Coinciding with the decrease in dark pool activity there has been almost no increase in trading in lit markets. Data from Rosenblatt Securities reveals that exchanges and some other lit trading venues have just seen market share increase to 50.85% this year from 50.28% last year. So, what is happening? Since the whole reason for having dark pools in the first place was to allow large trades to take place without disrupting the market, the regulators did not wish to disadvantage institutional investors who would most likely be making such significant moves. Consequently, large trades are exempt from DVCs. In the months since the caps came into force, the number of large dark pool trades has increased noticeably.

Research from Thomson Reuters Datastream/Fidessa shows that the average dark trade size effectively doubled over the five months to May 2018. Christian Voigt, senior regulatory adviser at Fidessa, suggests some buyside traders are, rather perversely, moving from the lit markets into the dark pools. Rather than splitting up a large trade and feeding it gradually into a transparent exchange, they prefer to keep the large trade and use a non-transparent venue.

“Most of the buyside, if they want to buy and sell, do so in large sizes. Before DVCs when a broker received an order they might slice and dice it into smaller chunks and feed it into the market.

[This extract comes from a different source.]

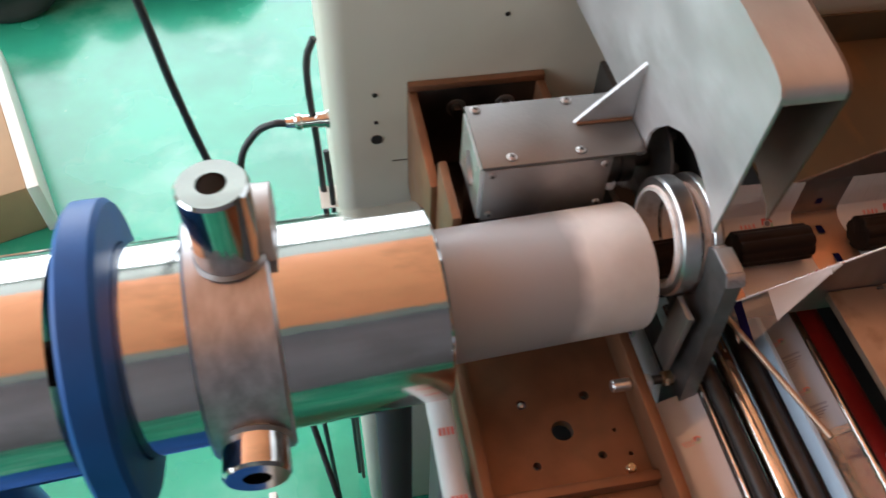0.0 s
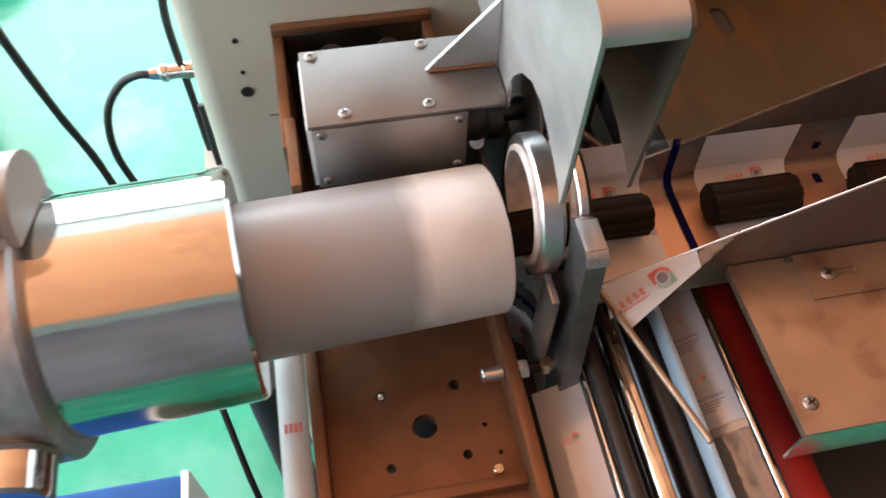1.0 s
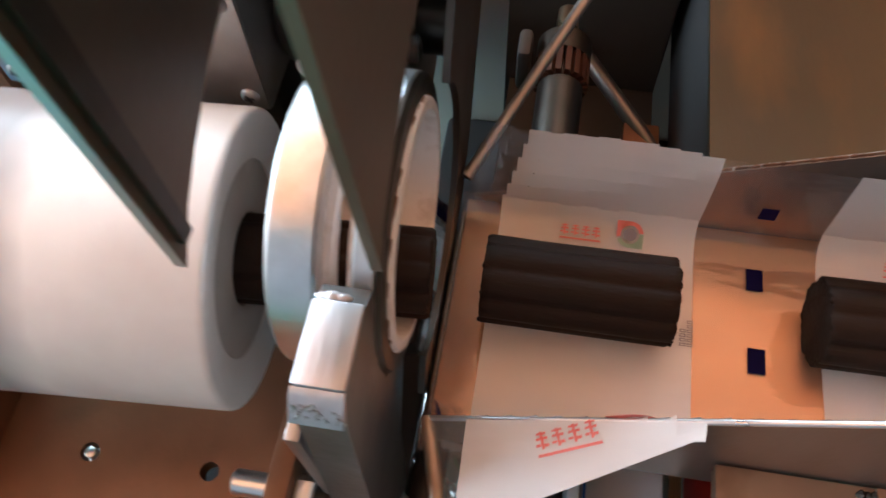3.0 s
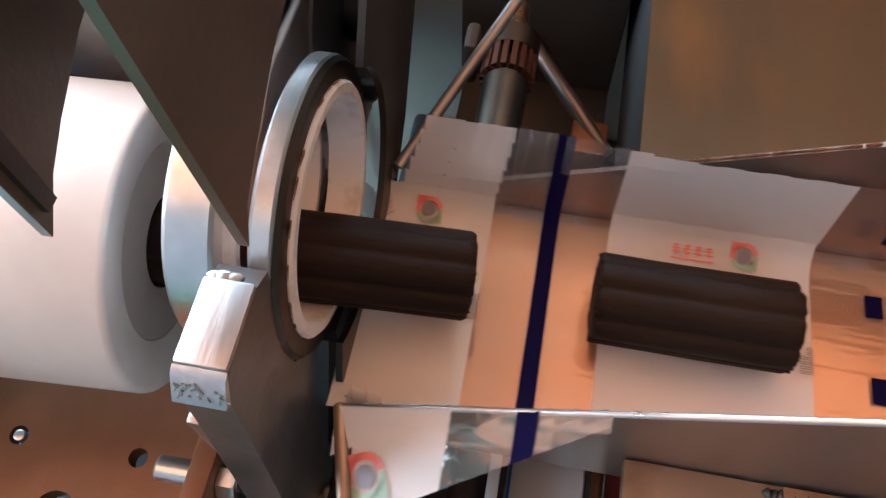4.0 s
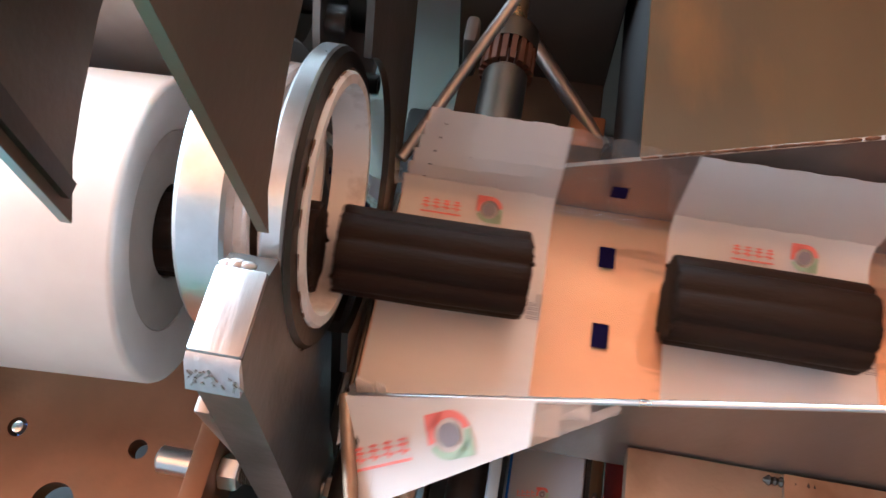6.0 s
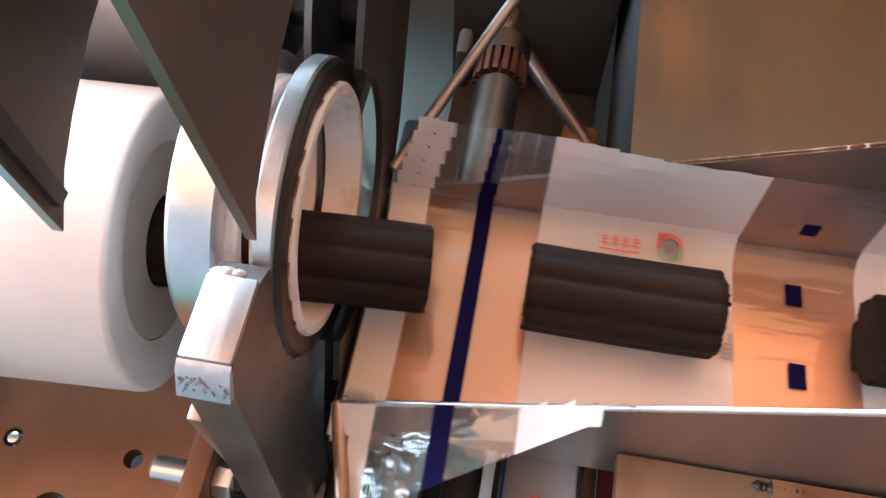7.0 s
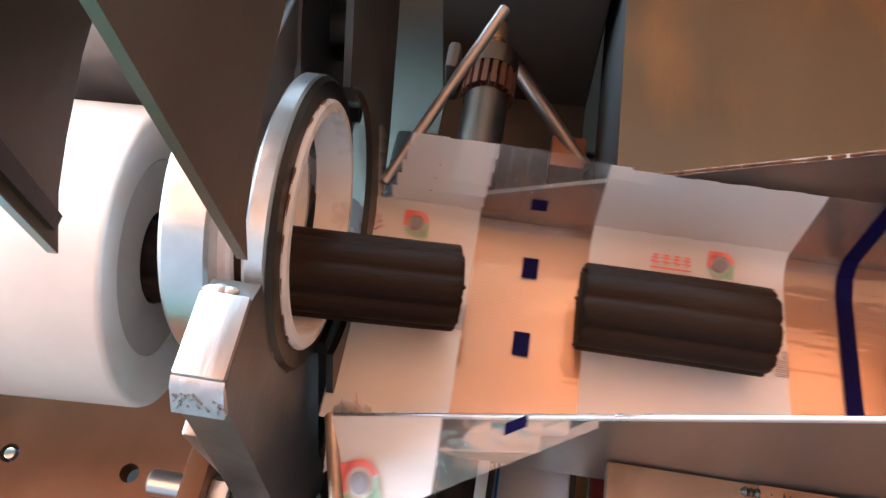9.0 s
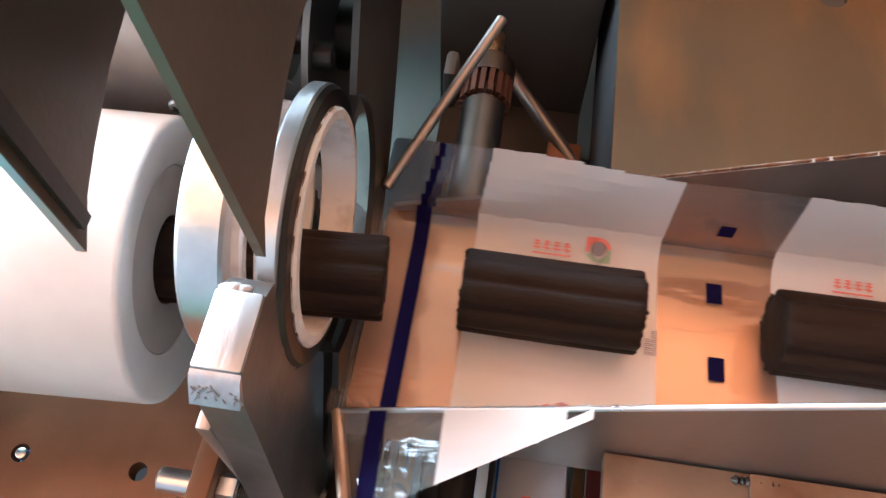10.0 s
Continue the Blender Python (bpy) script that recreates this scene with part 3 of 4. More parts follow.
# ---- cutter disc ----
disc = thing("cutter_disc", "rotating steel cutter disc with black cap screws", "cutter", (0.1205, 0.024, 0.966))
part("disc_plate", under(lathe(NEW(), [(-0.0010, 0.0), (-0.0010, 0.041), (0.0010, 0.041), (0.0010, 0.0)], along((0.1205, 0.024, 0.966), (1, 0, 0)), 56), disc), M_PLATE, disc)
part("disc_hub", under(lathe(NEW(), [(0.0011, 0.0), (0.0011, 0.012), (0.010, 0.012), (0.010, 0.0)], along((0.1205, 0.024, 0.966), (1, 0, 0)), 32), disc), M_DARK, disc)
for k in range(5):
    a = radians(36 * k + 10)
    p = (0.1216, 0.024 + 0.034 * math.cos(a), 0.966 + 0.034 * math.sin(a))
    b = part("cap_screw", under(lathe(NEW(), [(0, 0.0036), (0.005, 0.0036), (0.0055, 0.0032), (0.0055, 0.0018), (0.003, 0.0018), (0.003, 0.0)], along(p, (1, 0, 0)), 20), disc), M_BLACK, disc)
BL = [(0.03 * math.cos(radians(a)), 0.03 * math.sin(radians(a))) for a in (230, 250, 270, 290)] + [(0.060, -0.055), (0.085, -0.03), (0.088, -0.038), (0.064, -0.066), (0.03, -0.062)]
bm = slab(NEW(), BL, [], Matrix(((0, 0, 1, -0.0010), (1, 0, 0, 0), (0, 1, 0, 0), (0, 0, 0, 1))), 0.0011)
part("blade", bm, M_STEEL, disc, "thin curved cutting blade")

# ---- the trough that carries the film ----
trough = thing("film_trough", "stained stainless trough with rising side walls", "trough", (0.4, -0.05, 0.915))
XE = 1.05
part("trough_floor", under(box(NEW(), 0.1402, XE, -0.0878, -0.0082, 0.9130, 0.9155, 0.0004), trough), M_DUCT, trough, "flat stainless trough floor")


def side_wall(pts, y, t):
    return slab(NEW(), pts, [], Matrix(((1, 0, 0, 0), (0, 0, 1, y), (0, 1, 0, 0), (0, 0, 0, 1))), t)


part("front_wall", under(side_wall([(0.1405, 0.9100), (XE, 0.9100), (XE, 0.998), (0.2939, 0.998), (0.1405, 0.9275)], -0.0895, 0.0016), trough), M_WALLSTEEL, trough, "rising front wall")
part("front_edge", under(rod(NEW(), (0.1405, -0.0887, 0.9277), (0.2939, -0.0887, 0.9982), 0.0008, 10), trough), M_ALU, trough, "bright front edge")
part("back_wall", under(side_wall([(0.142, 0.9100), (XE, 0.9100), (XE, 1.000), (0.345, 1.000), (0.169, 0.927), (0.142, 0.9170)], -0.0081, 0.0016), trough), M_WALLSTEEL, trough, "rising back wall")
bm = NEW()
rng = random.Random(4)
for k in range(92):
    x = 0.215 + 0.0014 * k + rng.uniform(-0.001, 0.001)
    z = 0.927 + (x - 0.169) * 0.4148
    lathe(bm, [(-0.0012, 0.0003), (0, rng.uniform(0.0003, 0.0007)), (0.0014, 0.0003)], along((x, -0.0073, z + 0.0002), (1, 0, 0.41)), 7)
tagged(part("weld_bead", under(bm, trough), M_RUST, trough, "rusty weld bead along the back edge"), kind="stuff")

# ---- tables ----
tf = thing("front_table", "stained stainless table sheet with folded edge", "table sheet", (0.5, -0.14, 0.93))
part("sheet", under(box(NEW(), 0.2178, XE, -0.195, -0.0900, 0.9285, 0.9310, 0.0006), tf), M_TABLE, tf)
part("folded_edge", under(box(NEW(), 0.2182, 0.2195, -0.1945, -0.0905, 0.9245, 0.9284, 0.0004), tf), M_TABLE, tf, "bright folded edge")
part("front_fold", under(box(NEW(), 0.2197, XE, -0.1945, -0.1925, 0.895, 0.9284, 0.0004), tf), M_ALU, tf)
part("cover_strip", under(slab(NEW(), [(0.2575, -0.121), (0.45, -0.121), (0.45, -0.0905), (0.2575, -0.0905)], [[(0.2729 + 0.0026 * math.cos(radians(a)), -0.1062 + 0.0026 * math.sin(radians(a))) for a in range(90, 271, 20)] + [(0.289 + 0.0026 * math.cos(radians(a)), -0.1062 + 0.0026 * math.sin(radians(a))) for a in range(-90, 91, 20)]], Matrix.Translation((0, 0, 0.9312)), 0.0014), tf), M_TABLE, tf, "slotted cover strip")
pan_screw(tf, Vector((0.2729, -0.1062, 0.9326)) - tf.location, (0, 0, 1), 0.005)
pan_screw(tf, Vector((0.2277, -0.1789, 0.9310)) - tf.location, (0, 0, 1), 0.0048)
bm = NEW()
for k in range(9):
    lathe(bm, [(-0.0014, 0.0004), (0, rng.uniform(0.0009, 0.0016)), (0.0016, 0.0004)], along((0.254 + 0.0016 * k, -0.0925, 0.9314), (1, 0, 0)), 7)
tagged(part("weld_spot", under(bm, tf), M_DARK, tf, "dark weld spatter"), kind="stuff")

tb = thing("back_table", "yellow-brown stained stainless back sheet with a slot", "table sheet", (0.6, 0.08, 0.935))
SLOT = [(0.297 + 0.006 * math.cos(radians(a)), 0.1035 + 0.006 * math.sin(radians(a))) for a in range(180, 361, 18)] + [(0.297 + 0.006 * math.cos(radians(a)), 0.122 + 0.006 * math.sin(radians(a))) for a in range(0, 181, 18)]
part("sheet", under(plate_z([(0.2148, -0.0060), (XE, -0.0060), (XE, 0.1635), (0.2148, 0.1635)], [SLOT], 0.9335, 0.0022), tb), M_BACK, tb)
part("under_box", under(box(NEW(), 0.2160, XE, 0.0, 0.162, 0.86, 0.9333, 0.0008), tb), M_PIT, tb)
part("upstand", under(box(NEW(), 0.2148, XE, 0.1637, 0.1665, 0.9335, 0.965, 0.0005), tb), M_BACK, tb)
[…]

If they do that, they can’t put it into a dark pool. So now they put the whole trade into a dark pool.”

The fact remains, however, that trading is moving away from dark pools but rather than moving truly into the light, trades are being conducted in the shadows.

The alternative venues in question are periodic auctions which Maijoor says have seen trading volumes triple since DVCs were introduced in March. At the same time systematic internalisers (SIs) have also, according to Maijoor ‘enjoyed a significant increase in market share under MiFID II’.

While there is no direct accusation of wrongdoing, ESMA’s Maijoor says that ESMA will investigate in case traders are trying to “circumvent the double volume cap”. The issue here is the rules under which trading occurs in a periodic auction or SI. The alternative trading volumes are not bound by the same restrictive rules as lit exchanges; for example a lit market has a minimum tick size while a periodic auction or SI is able to operate to points of half that tick size.

Alasdair Haynes, founder of Aquis, which runs a transparent exchange, says, “The beneficiaries of DVC have not been the lit books but the periodic auctions and the SIs. These venues can offer a better price than a lit exchange; from a best execution point of view they make sense. So the question is whether that offers a competitive advantage? The answer is undoubtedly yes.”

Fortunately for Haynes, ESMA shares these concerns about the lack of a level playing field and proposes an amendment to MiFID II RTS 1 clause which deals with the transparency provisions for equity instruments ‘to ensure that quotes of SIs meet the tick size requirements’. The draft amendment is with the Commission for endorsement.

Proving their mettle

In the meantime, it is up to trading venues to prove their worth. Gavin Williamson, business consultant at the SmartStream Reference Data Utility says: “If the belief was that the regulator would put more trades onto exchanges, this is not the case at the moment, but it is very early days. Unless the exchanges innovate they do run the risk of the market running away from them.”

 

Haynes says Aquis has risen to this challenge. In a bid to eliminate poor trading practise and to make trading more cost effective, Aquis charges a subscription fee to traders and has also imposed rules banning high frequency traders who have engaged in behaviour that forces pricing disruption. “The fact is asset managers can trade in large volumes on a lit exchange at a fair price. We have transparency and clarity on a lit venue,” he says.

Aquis has attracted a sizable volume of business; in June 2018 the exchange traded 1,527bn shares worth Ä20,706bn.

Whether other exchanges can emulate this model remains to be seen. The pressure might be on lit exchanges to up their game, but Voigt says SIs and periodic auctions will need to innovate too, especially as competition for business intensifies. “I would expect competition in the market to provide liquidity, and that is a good thing. Competition brings innovation and everyone will benefit in the end so this is a positive story,” Voigt says.

However, venues feeling the greatest pressure are the dark pools. ITG saw trading volumes fall by 4% in dollar terms in June compared to Q1 2018. If they are to stem the flow, they too will have to innovate.

Duncan Higgins, managing director and head of electronic sales at ITG, says the broker is focused on using fintech to create sophisticated algorithms that improve best execution. “We have a new algorithm which uses artificial intelligence techniques which can process data and learn how to make the optimal decision without needing human instruction,” he adds.

MiFID II has shaken up the way in which trades are executed but whether regulators can really claim it has improved transparency is in doubt. The rules need time to bed in, current venues need to fall in line, playing fields must be levelled and ultimately everyone needs to operate within the spirit of the law.

The industry is moving in the right direction, but the pace is far from rapid.